What is in this article?:

  • Lucrative sweet potatoes finding place on former tobacco acres
  • Less pest damage

• With relatively low input and capital costs and a short learning curve, they are able to earn gross returns of up to $7,000 per acre, mostly through local sales.

University of Kentucky photo

Small-scale tobacco farmers in eastern Kentucky who are looking for alternatives due to changes in the tobacco market are discovering that a relatively easy, often profitable transition lies in sweet potatoes.

With relatively low input and capital costs and a short learning curve, they are able to earn gross returns of up to $7,000 per acre, mostly through local sales.

“Sweet potatoes are a pretty good alternative, at least for our growers, because a lot of the equipment they used for tobacco can be used for sweet potatoes, particularly the transplanters.

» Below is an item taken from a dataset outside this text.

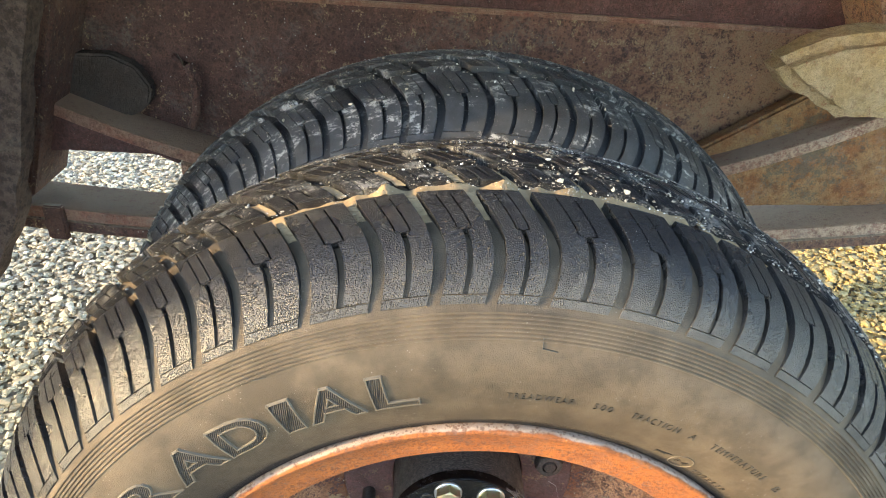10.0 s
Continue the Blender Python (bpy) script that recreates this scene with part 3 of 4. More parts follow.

“So they don’t have to buy a lot of new equipment,” says University of Kentucky Extension Vegetable Specialist Tim Coolong. “Economically, it’s been very good for them.”

Coolong received a 2009 SARE grant to research and demonstrate sweet potato growing on several farms and has helped about 15 farmers — most, but not all former tobacco producers — grow the highly nutritious vegetable.

Meanwhile, in Mississippi — the country’s third largest producer of sweet potatoes — SARE-funded research helps the state’s growers adopt sustainable practices and cash in on organic sales by showing them how they can better manage their soil with cover crops and conservation tillage.

Only one grower in Mississippi currently produces organic sweet potatoes, yet organic can fetch a premium at fresh markets and through sales to processors, particularly for baby food, says Mississippi State University researcher Ramon Arancibia.

“Companies like Gerber don’t want pesticides, or even a lot of fertilizers.”